There are many reasons why we study deforestation including predicting at risk areas, predicting deforestation rate and informing the development of conservation policies and programs. Each study will have its own set of objectives to meet (such as setting a deforestation baseline or advising on forest protection policies) and constraints to work within (such as time and data constraints and access to experts). This thesis develops a framework for helping to decide which of several statistical and machine learning methodologies; generalised linear models (GLMs), generalised linear mixed models (GLMMs), artificial neural networks (ANNs), Bayesian networks (BNs) and Gaussian processes (GPs) might be suitable for a given deforestation study.
One common constraint on deforestation studies is data availability, as it is often not possible to acquire all the datasets that would ideally be included. High resolution demographic or socio-economic information can be costly, and obtaining the value of dynamic variables such as road location for the correct point in time may be difficult. By using either freely available or low cost datasets to generate the variables for this thesis, it was possible to evaluate the usefulness of these data in predicting deforestation and identifying its predisposing factors. Their proven utility demonstrates that they could provide effective substitutes in those cases where the ideal datasets are not available.

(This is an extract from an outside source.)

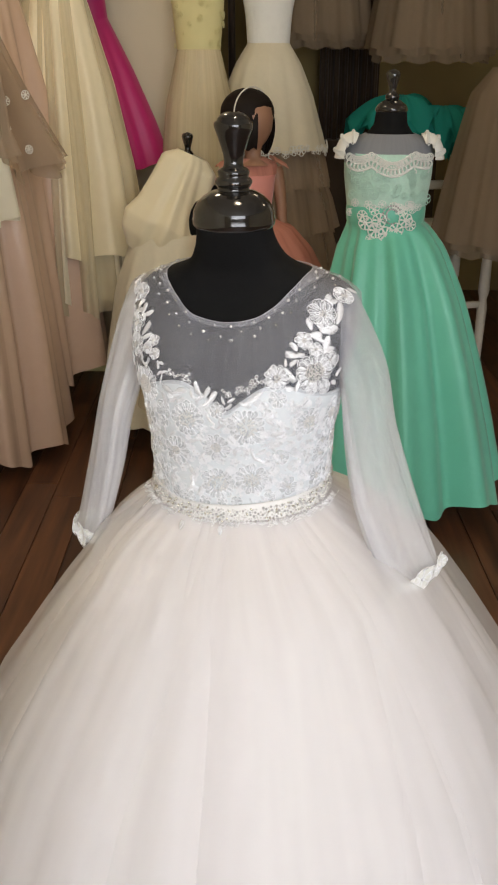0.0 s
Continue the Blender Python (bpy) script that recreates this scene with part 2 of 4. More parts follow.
# ---- mesh helpers ----
class Soup:
    """Vertices, faces, UVs and material slots that grow into one mesh."""

    def __init__(self):
        self.v, self.f, self.uv, self.m = [], [], [], []

    def add(self, verts, faces, uvs=None, slot=0):
        k = len(self.v)
        self.v += [tuple(q) for q in verts]
        self.uv += list(uvs) if uvs is not None else [(0.0, 0.0)] * len(verts)
        self.f += [tuple(i + k for i in f) for f in faces]
        self.m += [slot] * len(faces)


def part(name, soup, material, parent=None, label="", smooth=True):
    me = bpy.data.meshes.new(name)
    me.from_pydata(soup.v, [], soup.f)
    for mat in (material if isinstance(material, (list, tuple)) else [material]):
        me.materials.append(mat)
    me.polygons.foreach_set("material_index", soup.m)
    me.polygons.foreach_set("use_smooth", [smooth] * len(soup.f))
    layer = me.uv_layers.new(name="UVMap")
    idx = np.empty(len(me.loops), dtype=np.int32)
    me.loops.foreach_get("vertex_index", idx)
    layer.data.foreach_set("uv", np.array(soup.uv, dtype=np.float32)[idx].ravel())
    me.update()
    ob = new(name, me)
    if parent:
        ob.parent = parent
    if label:
        tagged(ob, label)
    return ob


def thing(name, label, category, group="", m=None):
    ob = new(name)
    ob.empty_display_size = 0.05
    if m is not None:
        ob.matrix_basis = m
    return tagged(ob, label, category, group)


def sheet(soup, fn, nu, nv, closed=True, scale=(1.0, 1.0), slot=0, flip=False):
    """A grid of fn(i / nu, j / nv), closed round u, with UVs scaled to metres."""
    k = nu + 1
    vs, uvs, fs = [], [], []
    for j in range(nv + 1):
        for i in range(k):
            a, b = i / nu, j / nv
            vs.append(fn(a, b))
            uvs.append((a * scale[0], b * scale[1]))
    for j in range(nv):
        for i in range(nu):
            q = (j * k + i, j * k + i + 1, (j + 1) * k + i + 1, (j + 1) * k + i)
            fs.append(q[::-1] if flip else q)
    soup.add(vs, fs, uvs, slot)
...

The main datasets used were the Conservation International land use change data for southern Mexico and north-eastern Madagascar, which are raster datasets at 30m resolution showing forest loss for either two (Mexico) or three (Madagascar) time steps. Predictor variables were also generated from the World Database on Protected Areas, the NASA Landsat digital elevation model and several Natural Earth datasets on city and river location. Random samples were generated across the forested areas of the study zones and models were then trained to predict whether there would be any deforestation within a 500m x 500m zone around each sample.
Models were implemented using either R or Matlab and their performance was evaluated using sensitivity, specificity, true skill statistic and the area under the receiver operating curve. The results of the best performing model designs for each methodology were mapped to examine whether the predicted high risk areas were close to where actual deforestation occurred. Separate maps were produced for the predicted results at a 50% probability cut off, as well as across all probabilities to produce a map of predicted high risk areas. Additional maps were created showing the predictions after correcting for the rate of expected deforestation.
When applied to complex problems such as deforestation analysis, machine learning (ML) techniques have several theoretical and practical advantages over classical statistics, primarily the ability to take into account non-linear relationships. The ML models were therefore expected to outperform the simpler statistical versions, however the results showed that this was not always the case. While the GLMMs outperformed ANNs in two of the three study zones, ML techniques did offer improvements with BNs scoring higher on the true skill statistic than GLMMs when trained on standard, rather than stratified data and GPs improving performance when fewer variables are available. Most models showed promising results for predicting the location of high risk areas, although this was dependent in some cases on using stratified data to boost the number of positive deforestation samples that the models could learn from.
Outside of predictive performance, other methodology attributes, such as interpretability and ease of implementation can also dictate a model’s suitability in meeting the objectives and constraints of a study. Taking this into account, several recommendations are presented based on the findings in this thesis. Firstly, freely available datasets should be considered as a valuable source of data for deforestation studies. In terms of the application of ML methodologies to deforestation studies, when generalised linear models are used, performance may be improved by modelling the spatial dimension as a random effect (in this case the X and Y coordinates were used). When examining the drivers of deforestation, if p-values are not required, Bayesian networks offer better interpretability than the statistical models with no decrease in predictive performance. When predicting location, the Gaussian processes implemented in this thesis outperformed the artificial neural networks and were easier to design, although each model took longer to run.
The recommendations derived from this research go some way towards providing guidance to environmental management practitioners on which ML methodologies can improve on the classical statistical techniques that are frequently employed. This contributes to closing the gap between the disciplines and opening up new tools and datasets that can help with the ongoing challenges facing those attempting to curb deforestation and reverse the trends of environmental degradation associated with it.